#### [Task prompt]
Repeat the data word for word. Do not include the pictures.

:: The data

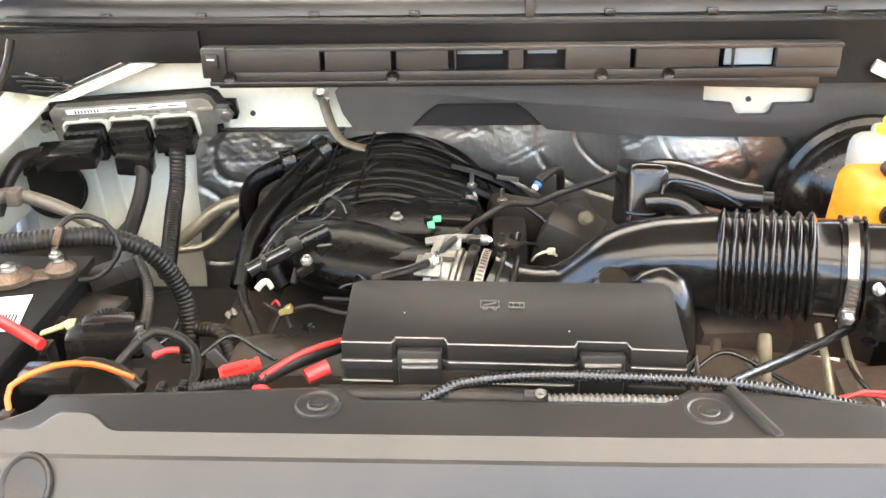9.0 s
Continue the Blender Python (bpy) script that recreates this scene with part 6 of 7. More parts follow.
lathe(bm, [(0, 0), (0.007, 0), (0.007, 0.002), (0.004, 0.003), (0.004, 0.007), (0, 0.007)], axis((0.388, -0.173, 1.068), (0, -1, 0.25)), 14)
part("air_bolt", bm, STEEL, tubeo, "bright bolt with washer")
# resonator over the driver's bank
bm = bmesh.new()
rbox(bm, (0.186, 0.056, 1.076), (0.050, 0.070, 0.084), 0.015, (-14, 6, 8), 4)
reso = part("resonator", bm, TUBEP, truck, "glossy black resonator box")
bm = bmesh.new()
tube(bm, [(0.180, 0.062, 1.094), (0.205, 0.062, 1.0985), (0.232, 0.060, 1.096), (0.263, 0.055, 1.087), (0.295, 0.050, 1.079), (0.327, 0.045, 1.0765)], 0.027, 20, flat=0.78, step=0.006, shape=lambda u: 0.92 + 0.16 * math.sin(math.pi * u) - 0.10 * u)
part("resonator_arm", bm, TUBEP, reso)
bm = bmesh.new()
tube(bm, [(0.186, 0.028, 1.078), (0.212, 0.028, 1.079), (0.235, 0.022, 1.074), (0.250, 0.010, 1.064), (0.256, 0.0, 1.05)], 0.0145, 14, step=0.006)
part("resonator_neck", bm, TUBEP, reso)
bm = bmesh.new()
tube(bm, [(0.165, 0.020, 1.069), (0.186, 0.018, 1.067), (0.203, 0.020, 1.070), (0.206, 0.024, 1.092), (0.214, 0.030, 1.104), (0.240, 0.032, 1.101), (0.27, 0.030, 1.091), (0.30, 0.022, 1.076)], 0.0030, 8, step=0.006)
part("moulded_edge", bm, TUBEP, reso, "raised moulded edge")
bm = bmesh.new()
rod(bm, (0.245, 0.090, 1.080), (0.245, 0.092, 1.102), 0.018, 16, bev=0.004)
rod(bm, (0.322, 0.045, 1.0765), (0.342, 0.042, 1.077), 0.008, 12)
part("resonator_cap", bm, PLASTIC, reso)
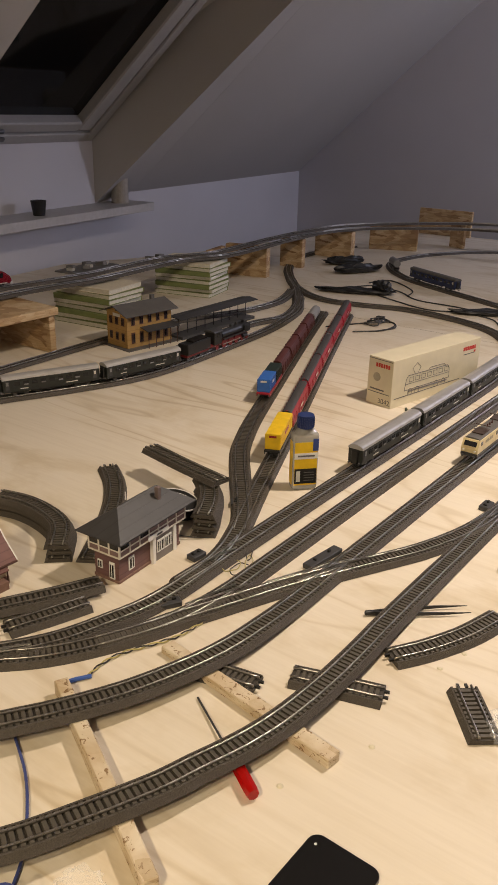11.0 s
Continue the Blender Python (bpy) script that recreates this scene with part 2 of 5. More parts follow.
single("wall_front", box(B(), (-LEFT, 0.2, 3.4), pose(LEFT / 2, FRONT - 0.1, 1.7)), WALL, ROOM, "plain white plastered wall", "wall", kind="structure")
single("floor", box(B(), (-LEFT + 0.4, -FRONT + 0.6, 0.1), pose(LEFT / 2, FRONT / 2, -0.05)), PARQUET, ROOM, "oak strip floor with a satin finish", "floor", kind="structure")

# sloping ceiling with the window's shaft cut through it
X0, X1, YTOP = -3.10, -1.79, -1.55
RIDGE = -1.75


def slab(bm, xa, xb, ya, yb, thick=0.22):
    low = [(xa, ya, up(ya)), (xb, ya, up(ya)), (xb, yb, up(yb)), (xa, yb, up(yb))]
    vs = [bm.verts.new(p) for p in low] + [bm.verts.new((x, y + 0.0, z + thick)) for x, y, z in low]
    for f in ((0, 1, 2, 3), (7, 6, 5, 4), (0, 4, 5, 1), (1, 5, 6, 2), (2, 6, 7, 3), (3, 7, 4, 0)):
        bm.faces.new([vs[i] for i in f])


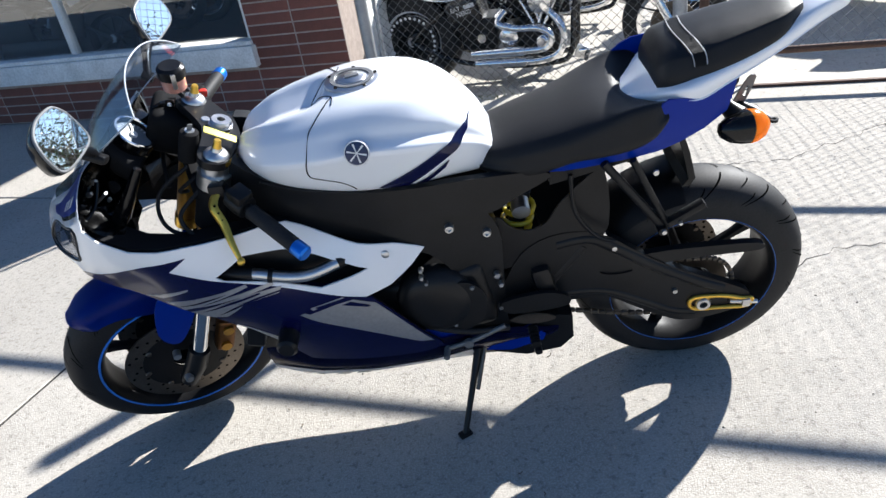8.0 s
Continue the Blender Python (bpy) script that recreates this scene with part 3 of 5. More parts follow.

::::

#### [Expected output]
9.0 s
Continue the Blender Python (bpy) script that recreates this scene with part 6 of 7. More parts follow.
lathe(bm, [(0, 0), (0.007, 0), (0.007, 0.002), (0.004, 0.003), (0.004, 0.007), (0, 0.007)], axis((0.388, -0.173, 1.068), (0, -1, 0.25)), 14)
part("air_bolt", bm, STEEL, tubeo, "bright bolt with washer")
# resonator over the driver's bank
bm = bmesh.new()
rbox(bm, (0.186, 0.056, 1.076), (0.050, 0.070, 0.084), 0.015, (-14, 6, 8), 4)
reso = part("resonator", bm, TUBEP, truck, "glossy black resonator box")
bm = bmesh.new()
tube(bm, [(0.180, 0.062, 1.094), (0.205, 0.062, 1.0985), (0.232, 0.060, 1.096), (0.263, 0.055, 1.087), (0.295, 0.050, 1.079), (0.327, 0.045, 1.0765)], 0.027, 20, flat=0.78, step=0.006, shape=lambda u: 0.92 + 0.16 * math.sin(math.pi * u) - 0.10 * u)
part("resonator_arm", bm, TUBEP, reso)
bm = bmesh.new()
tube(bm, [(0.186, 0.028, 1.078), (0.212, 0.028, 1.079), (0.235, 0.022, 1.074), (0.250, 0.010, 1.064), (0.256, 0.0, 1.05)], 0.0145, 14, step=0.006)
part("resonator_neck", bm, TUBEP, reso)
bm = bmesh.new()
tube(bm, [(0.165, 0.020, 1.069), (0.186, 0.018, 1.067), (0.203, 0.020, 1.070), (0.206, 0.024, 1.092), (0.214, 0.030, 1.104), (0.240, 0.032, 1.101), (0.27, 0.030, 1.091), (0.30, 0.022, 1.076)], 0.0030, 8, step=0.006)
part("moulded_edge", bm, TUBEP, reso, "raised moulded edge")
bm = bmesh.new()
rod(bm, (0.245, 0.090, 1.080), (0.245, 0.092, 1.102), 0.018, 16, bev=0.004)
rod(bm, (0.322, 0.045, 1.0765), (0.342, 0.042, 1.077), 0.008, 12)
part("resonator_cap", bm, PLASTIC, reso)
11.0 s
Continue the Blender Python (bpy) script that recreates this scene with part 2 of 5. More parts follow.
single("wall_front", box(B(), (-LEFT, 0.2, 3.4), pose(LEFT / 2, FRONT - 0.1, 1.7)), WALL, ROOM, "plain white plastered wall", "wall", kind="structure")
single("floor", box(B(), (-LEFT + 0.4, -FRONT + 0.6, 0.1), pose(LEFT / 2, FRONT / 2, -0.05)), PARQUET, ROOM, "oak strip floor with a satin finish", "floor", kind="structure")

# sloping ceiling with the window's shaft cut through it
X0, X1, YTOP = -3.10, -1.79, -1.55
RIDGE = -1.75


def slab(bm, xa, xb, ya, yb, thick=0.22):
    low = [(xa, ya, up(ya)), (xb, ya, up(ya)), (xb, yb, up(yb)), (xa, yb, up(yb))]
    vs = [bm.verts.new(p) for p in low] + [bm.verts.new((x, y + 0.0, z + thick)) for x, y, z in low]
    for f in ((0, 1, 2, 3), (7, 6, 5, 4), (0, 4, 5, 1), (1, 5, 6, 2), (2, 6, 7, 3), (3, 7, 4, 0)):
        bm.faces.new([vs[i] for i in f])


8.0 s
Continue the Blender Python (bpy) script that recreates this scene with part 3 of 5. More parts follow.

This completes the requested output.